There are so many factors at play that we need to recognise and work with, from ourselves as well as the person(s) we are communicating with.
Let’s us start with some basics:
- When we communicate are we making sure the other party receives the message as we intended it?
- Have we recognised that the receiver will always take the communication from their perspective?
- Have we used the receiver’s perspective with a view to the communication?
- Have we been flexible in our approach to the communication?
When we communicate are we making sure the other party receives the message as we intended it?
‘The meaning of the communication is the response it elicits’
In life it is often presumed that the other person(s) will understand exactly what we are communicating, ‘I mean it is obvious isn’t it…’
You can almost certainly quote examples of where you communicated a certain message, or idea, and got a response that made you wonder if the other person had heard you, or whether he had understood you.
And yet, the other person may well have made a perfectly ‘honest’ response and have acted with the most positive of intentions. This is true in both written and verbal communication.
The fact is that if we communicate the way we ‘see things’, or the way we ‘feel about’ things to be, we may not get our message across at all. The reason for that may well be that the other person does not see, hear, or feel the same ideas in the same way as we do. They may well not be in the same ‘state’ as we are in at that time.
Another fact is that as soon as we start to communicate our message becomes distorted.
So, taking all the facts and circumstances of any communication into account, we have to agree that:
The meaning of any communication is not in the ‘message’ itself, but in the response to that message.
Think about this:
The idea that the meaning is the response is a long way from being mere theory: it is extremely useful to us. It tells us that if we get the wrong response, we need to try again in a different way – a way that will work with the other person.
Think of an idea, a question or an instruction you recently gave to another person that caused the ‘wrong response’ as far as you were concerned.
1 verbal and 1 written.
- Why do you think this was?
- What would have improved the response you received?
Have we recognised that the receiver will always take the communication from their perspective?
‘People operate from their perspective of the world’. (‘rather than from what the world really is’)
Another essential is that individuals view things from their own perspective, whether you are the communicator or receiver, the truth is your perspective rather than the wider view
This ‘essential’ stems from the simple fact that we are all unique.
This ‘uniqueness’, of talents, of experiences, of education, of social condition will condition our responses to given ideas or situations.
We must never assume that others think as we do about anything. If anything, it is probably safer to assume the opposite.

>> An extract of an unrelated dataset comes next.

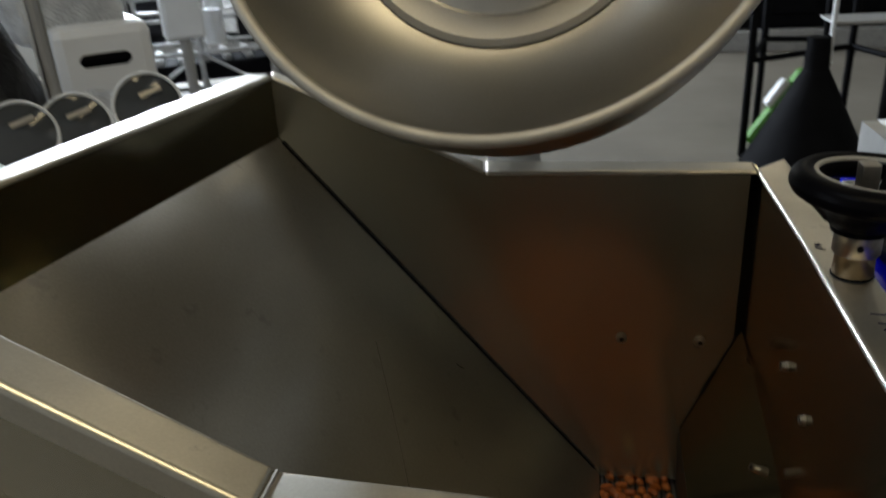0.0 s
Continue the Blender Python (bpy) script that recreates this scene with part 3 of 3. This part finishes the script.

Think about someone you know in your office.
How alike you are they?
Do they think as you do?
What are the differences and how do you take account of this when you communicate to them?
Have we been flexible in our approach to the communication?

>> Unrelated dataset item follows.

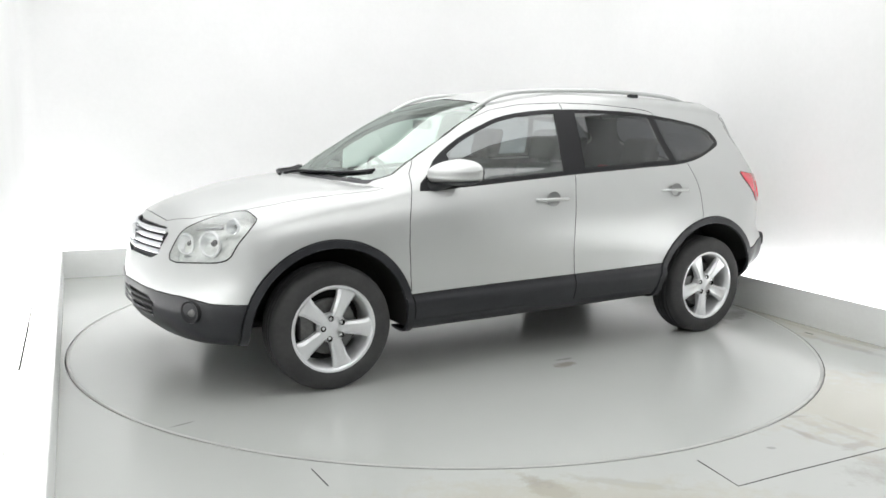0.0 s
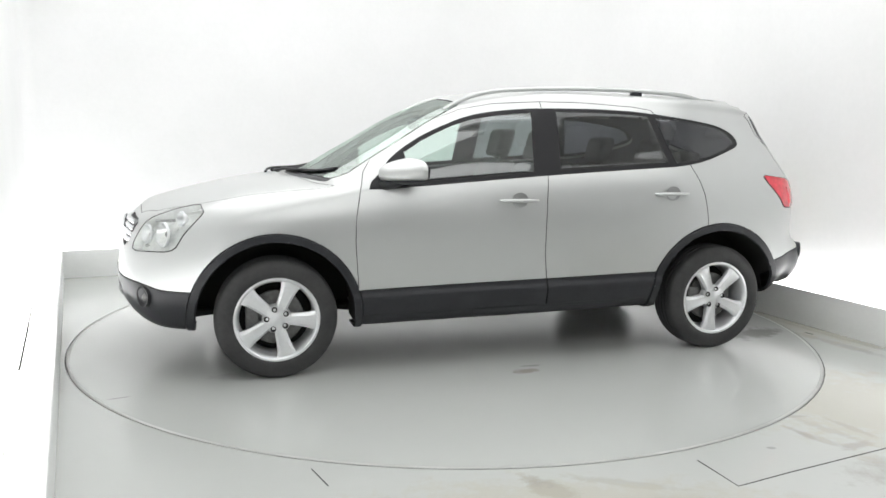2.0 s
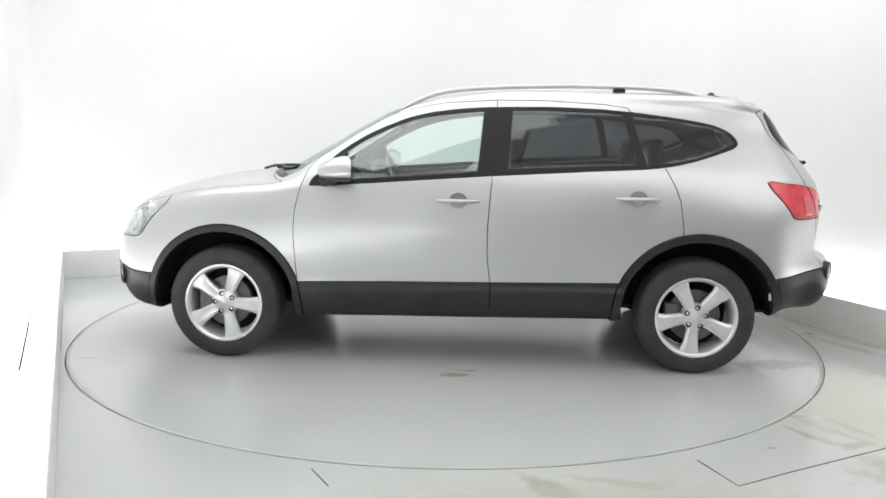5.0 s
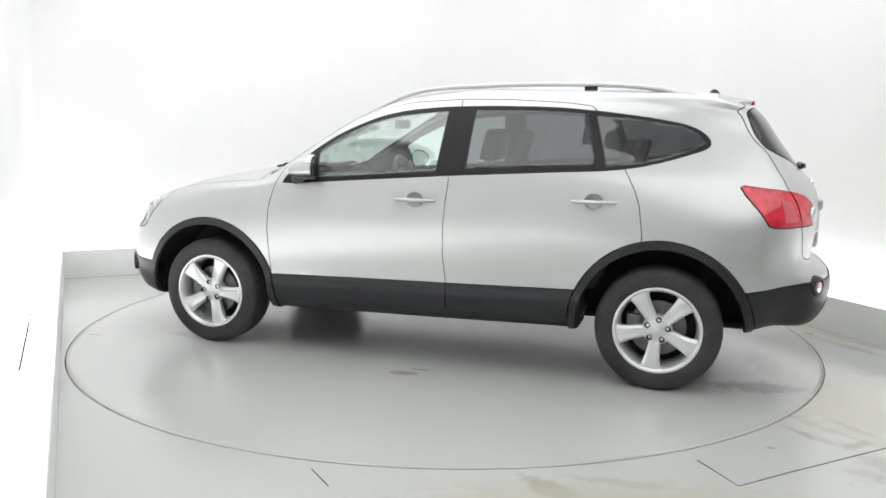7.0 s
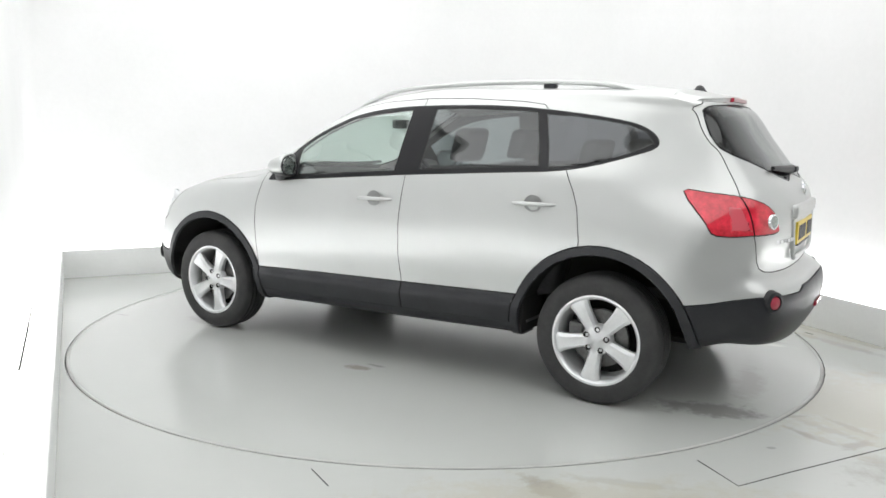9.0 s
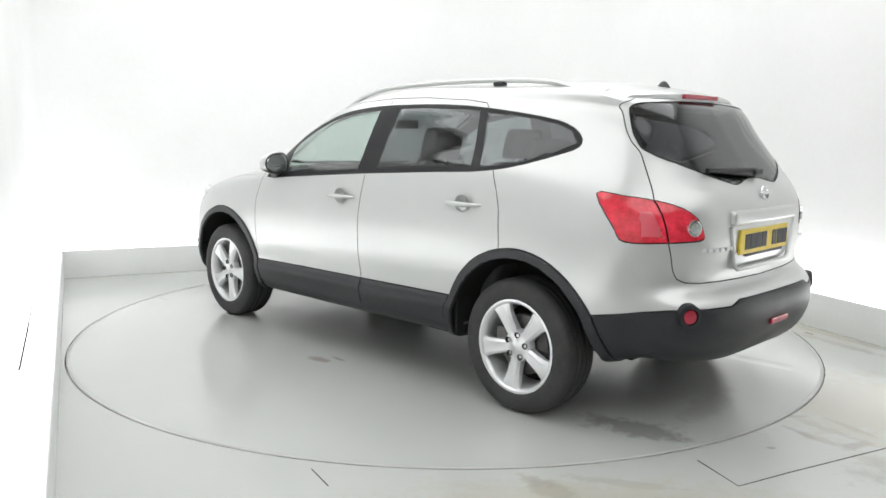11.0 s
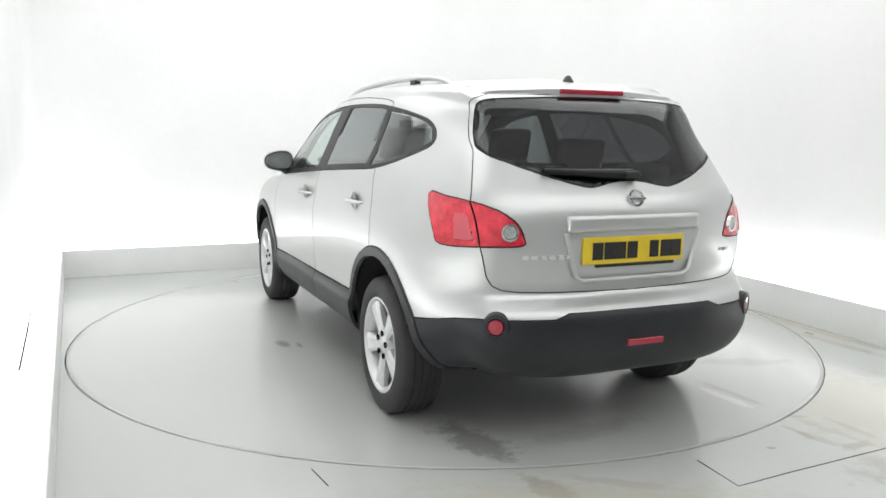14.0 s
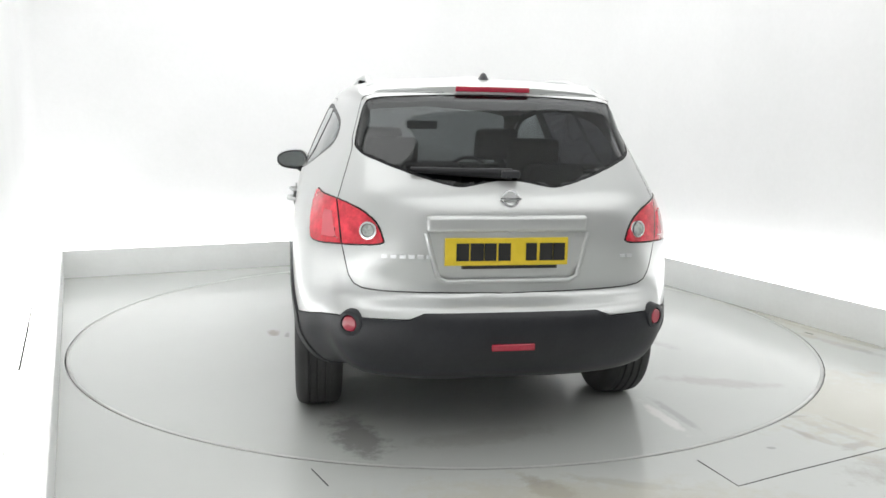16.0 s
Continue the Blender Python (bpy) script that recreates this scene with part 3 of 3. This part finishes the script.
def fog_and_badges():
    for flip in (False, True):
        bm = bmesh.new()
        lathe(bm, [(0, .012), (.03, .010), (.036, .0)], "y", 24)
        place_on(bm, Vector((-2.151, .652, .588)), Vector((-.84, .54, .0)))
        part("reflector", flipped(bm, flip), DARKRED, car, "round red reflector", smooth=50)
        bm = bmesh.new()
        lathe(bm, [(.034, .004), (.036, .016), (.052, .012), (.058, -.02)], "y", 24)
        place_on(bm, Vector((-2.149, .650, .589)), Vector((-.84, .54, .0)))
        part("reflector_surround", flipped(bm, flip), PLASTIC, car, smooth=50)
        bm = bmesh.new()
        lathe(bm, [(0, -.012), (.035, -.010), (.046, .004), (.056, .008), (.062, -.008)], "y", 24)
        place_on(bm, Vector((2.073, .707, .459)), Vector((.82, .57, .0)))
        part("fog_lamp", flipped(bm, flip), TRIM, car, "dark round fog lamp recess", smooth=50)
        bm = bmesh.new()
        lathe(bm, [(0, .006), (.022, .004), (.03, -.004)], "y", 20)
        place_on(bm, Vector((2.071, .703, .459)), Vector((.82, .57, .0)))
        part("fog_lens", flipped(bm, flip), DISC, car, "clear fog lamp lens", smooth=50)
    bm = box(bmesh.new(), -2.276, -2.235, -.09, .09, .486, .514, .006)
    part("fog_light", bm, DARKRED, car, "red rear fog light bar")
    # number plate recess, handle bar, plate
    bm = box(bmesh.new(), -2.186, -2.13, -.325, .345, .958, 1.026, .018)
    part("tailgate_handle_bar", bm, PAINT, car, smooth=50)
    part("bar_joint", tube(bmesh.new(), [(-2.150, .325, 1.029), (-2.158, .2, 1.030), (-2.158, -.18, 1.030), (-2.150, -.305, 1.029)], .0035, 6), LINER, car, "dark joint round the handle bar")
    for k in range(2):
        bm = box(bmesh.new(), -2.135, -2.105, -.515 - .03 * k, -.492 - .03 * k, .842, .856, .002)
        part("badge_bar", bm, ALLOY, car)
    bm = bmesh.new()
    pts = [(.345, .955), (.30, .775), (.265, .755), (-.255, .755), (-.29, .775), (-.335, .955)]
    tube(bm, [(-2.163 - (.006 if z < .8 else 0), y, z) for y, z in pts], .011, 8)
    part("plate_recess_rim", bm, PAINT, car, smooth=60)
    pl = part("number_plate", box(bmesh.new(), -2.180, -2.168, -.245, .272, .822, .936, .004), YELLOW, car, "yellow number plate with plain dark bars")
    bm = bmesh.new()
    for k, w in enumerate((.052, .056, .05, .052, .0, .046, .056, .05)):
        if w:
            y = .225 - k * .058
            box(bm, -2.1825, -2.1795, y - w, y, .842, .914)
            part("bar", bm, INK, pl)
            bm = bmesh.new()
    part("plate_holder", box(bmesh.new(), -2.178, -2.16, -.20, .20, .808, .826, .002), INK, car)
    # round emblem: ring and bar
    bm = bmesh.new()
    lathe(bm, [(.026, .0), (.028, .007), (.035, .007), (.037, .0)], "y", 28)
    place_on(bm, Vector((-2.156, 0, 1.093)), Vector((-1, 0, .25)))
    em = part("emblem_ring", bm, CHROME, car, "round chrome emblem", smooth=50)
    part("emblem_bar", box(bmesh.new(), -2.168, -2.150, -.044, .044, 1.087, 1.098, .003), CHROME, em)
    # unreadable lettering as thin bars
    for k in range(7):
        bm = box(bmesh.new(), -2.172, -2.150, .56 - .036 * k - .024, .56 - .036 * k, .850, .866, .002)
        for v in bm.verts:
            v.co.x += .055 * max(0, (v.co.y - .34) / .2) ** 1.5
        part("badge_bar", bm, ALLOY, car)


fog_and_badges()


def build_spoiler():
    bm = bmesh.new()
    ys = [-.56, -.545, -.50, -.40, -.2, 0, .2, .40, .50, .545, .56]
    rows = []
    for y in ys:
        drop = .022 * (abs(y) / .53) ** 2 + .03 * max(0, (abs(y) - .5) / .06) ** 2
        tip = -1.805 + .36 * y * y
        prof = [(-1.50, 1.610), (-1.60, 1.602), (tip + .09, 1.580), (tip + .015, 1.567), (tip, 1.558), (tip + .008, 1.528), (tip + .035, 1.518), (-1.60, 1.52)]
        rows.append([bm.verts.new((x, y, z - drop)) for x, z in prof])
    for a, b in zip(rows, rows[1:]):
        for k in range(len(a)):
            bm.faces.new((a[k], a[(k + 1) % len(a)], b[(k + 1) % len(a)], b[k]))
    bm.faces.new(rows[0])
    bm.faces.new(rows[-1][::-1])
    bmesh.ops.recalc_face_normals(bm, faces=bm.faces[:])
    sp = part("roof_spoiler", bm, PAINT, car, smooth=35)
    part("brake_light", box(bmesh.new(), -1.808, -1.76, -.165, .17, 1.534, 1.557, .006), DARKRED, sp, "dull red high-level brake light")
    bm = bmesh.new()
    lathe(bm, [(.0, .038), (.010, .034), (.020, .016), (.028, .0)], "z", 16)
    for v in bm.verts:
        v.co = Vector((-1.585 + v.co.x * 1.5, v.co.y, 1.596 + v.co.z))
    part("aerial_base", bm, PLASTIC, car, "short black aerial base", smooth=60)


build_spoiler()


def build_rails():
    for flip in (False, True):
        pts = [(.37, .548, 1.483), (.29, .54, 1.528), (.18, .53, 1.573), (0, .525, 1.608), (-.35, .52, 1.628), (-.7, .52, 1.634), (-1.05, .52, 1.627), (-1.28, .52, 1.608), (-1.42, .522, 1.572)]
        pts = [tuple(p) for p in spline(pts, 4)]
        bm = tube(bmesh.new(), pts, .0135, 10)
        rail = part("roof_rail", flipped(bm, flip), PAINT, car, "silver roof rail", smooth=50)
        bm = box(bmesh.new(), -.955, -.885, .505, .54, 1.575, 1.622, .005)
        part("rail_foot", flipped(bm, flip), PLASTIC, rail, "black rail foot")
        for x, zz in ((-1.40, 1.548),):
            bm = box(bmesh.new(), x - .05, x + .04, .512, .542, zz, zz + .03, .008)
            part("rail_end", flipped(bm, flip), PAINT, rail)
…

In interactions between people the person with the most flexible behaviour can control the outcome.
This idea follows on from the first three and is complementary to them. The three essentials which precede this tell us that we are all different, and that we all have our own view of the world. They also tell us that, to be in rapport, we may well have to change and to see the other person’s perspective: joining others at their map of the world.
So, people who can be flexible, who can find different ways of communicating with others, will have the best chance of successful communication.
Consider the people you communicate with
Those who you find difficult to get the message across and how you overcome this, how you flex?
How about those you find it easier to communicate with, why is this?
Now coming closer to home, how do you change your communication to ensure you do not upset a loved one?
This is when we truly do need to flex our style.